Source data
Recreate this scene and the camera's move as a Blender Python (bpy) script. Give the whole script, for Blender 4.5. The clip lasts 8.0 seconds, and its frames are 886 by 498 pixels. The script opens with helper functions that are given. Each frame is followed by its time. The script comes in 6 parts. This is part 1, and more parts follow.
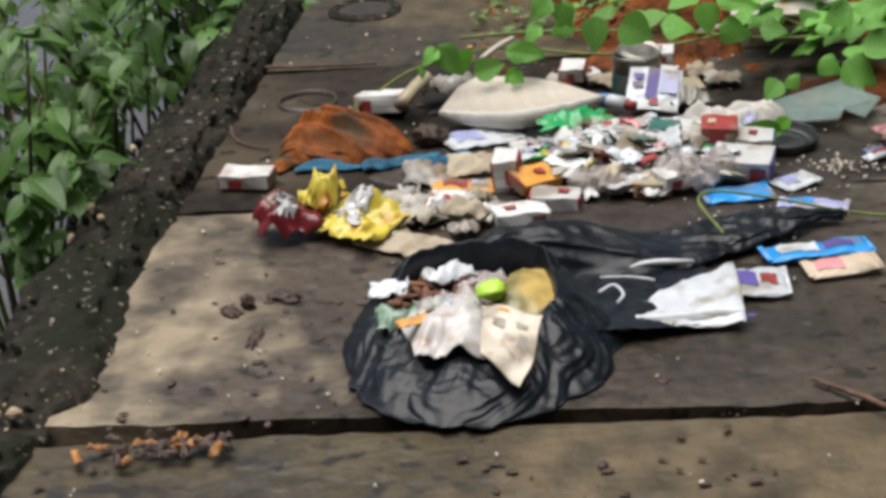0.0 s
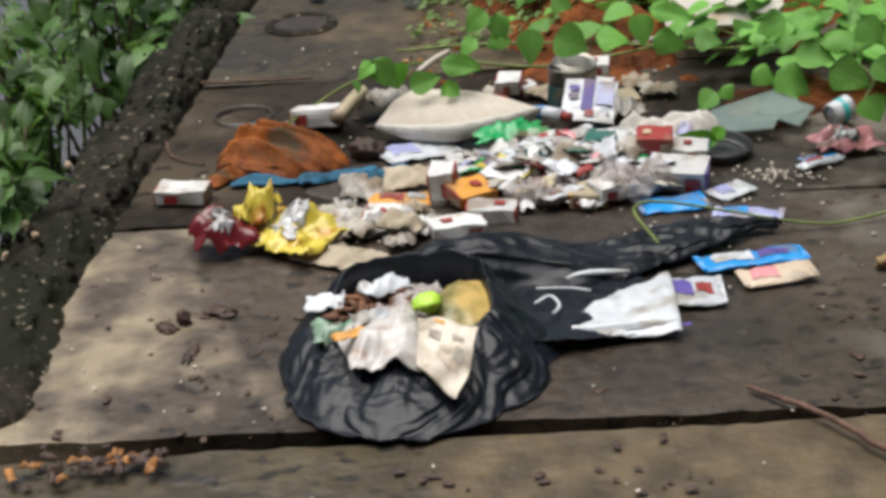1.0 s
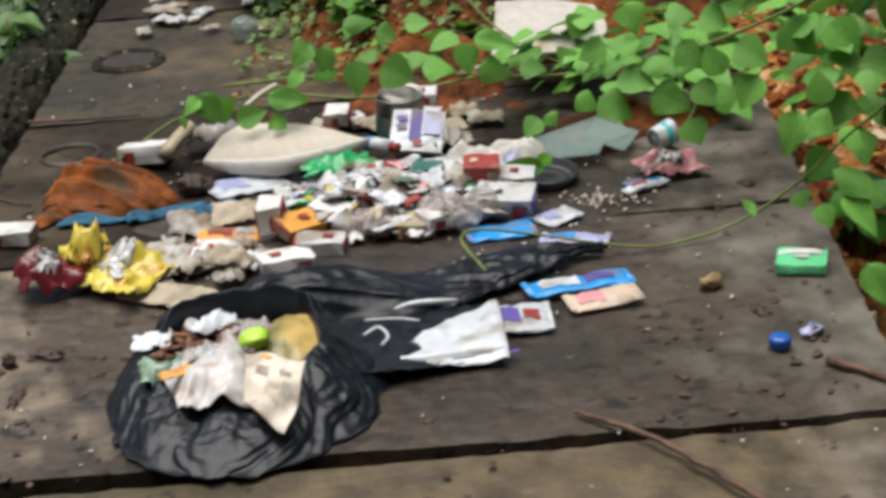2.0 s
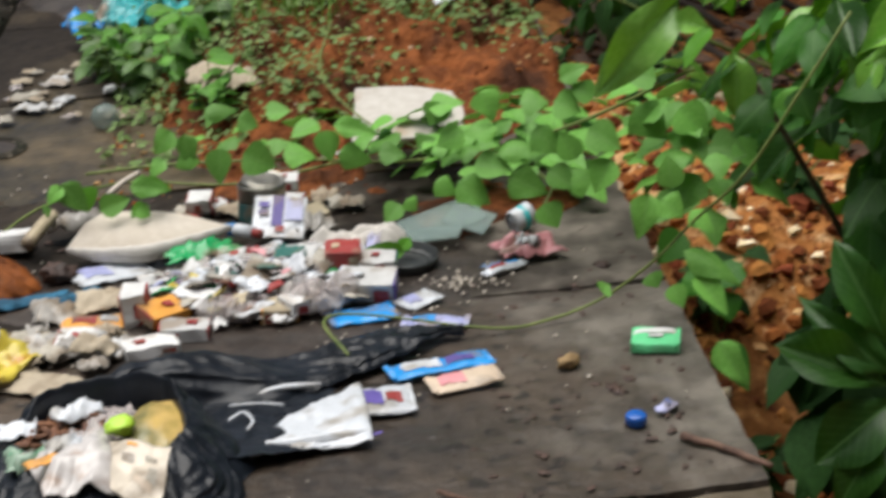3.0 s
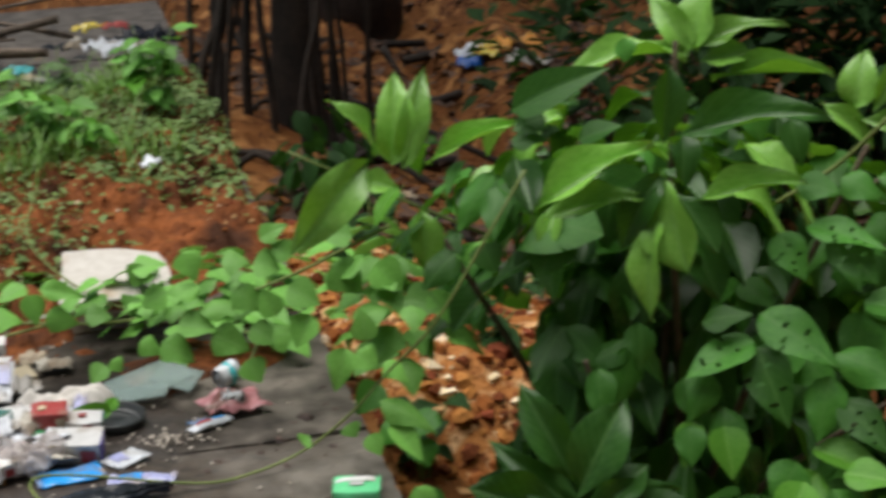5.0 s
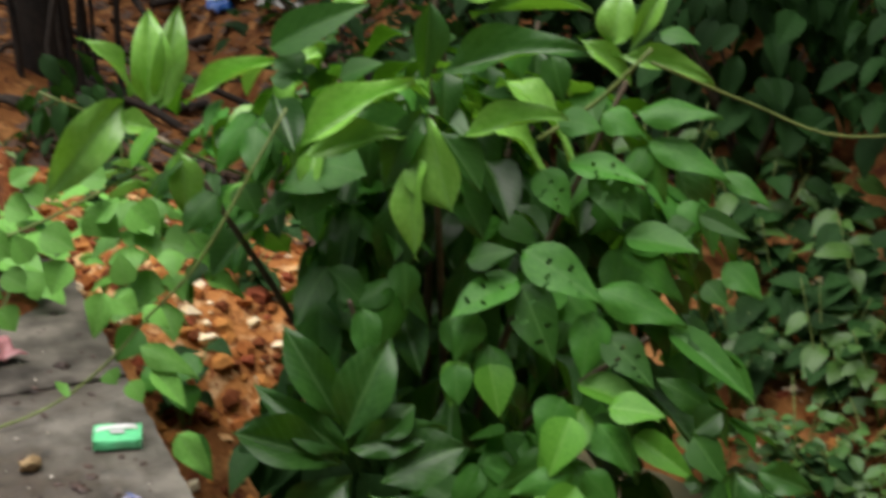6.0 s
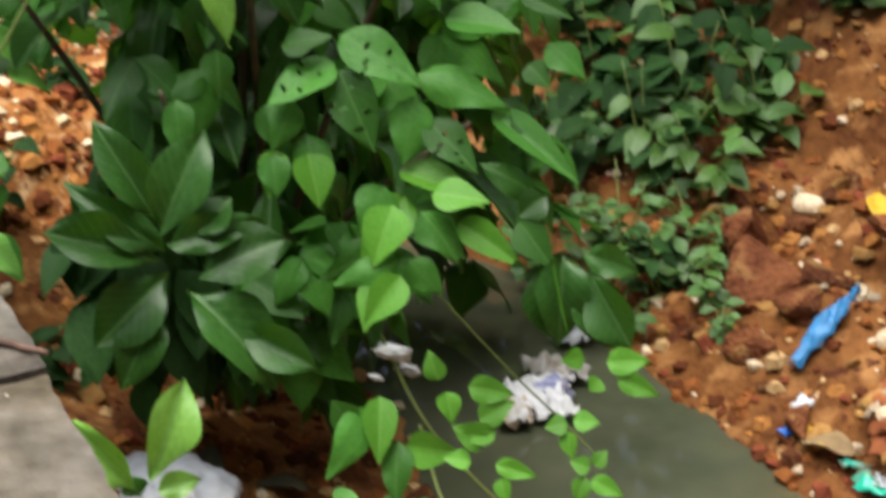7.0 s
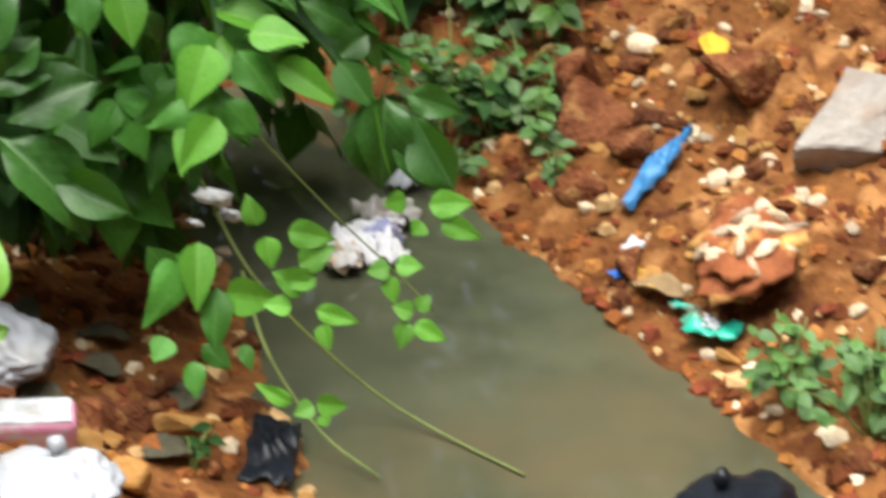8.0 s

To do
Reproduce the material above verbatim; omit every picture.

Finished exercise
Recreate this scene and the camera's move as a Blender Python (bpy) script. Give the whole script, for Blender 4.5. The clip lasts 8.0 seconds, and its frames are 886 by 498 pixels. The script opens with helper functions that are given. Each frame is followed by its time. The script comes in 6 parts. This is part 1, and more parts follow.
0.0 s
1.0 s
2.0 s
3.0 s
5.0 s
6.0 s
7.0 s
8.0 s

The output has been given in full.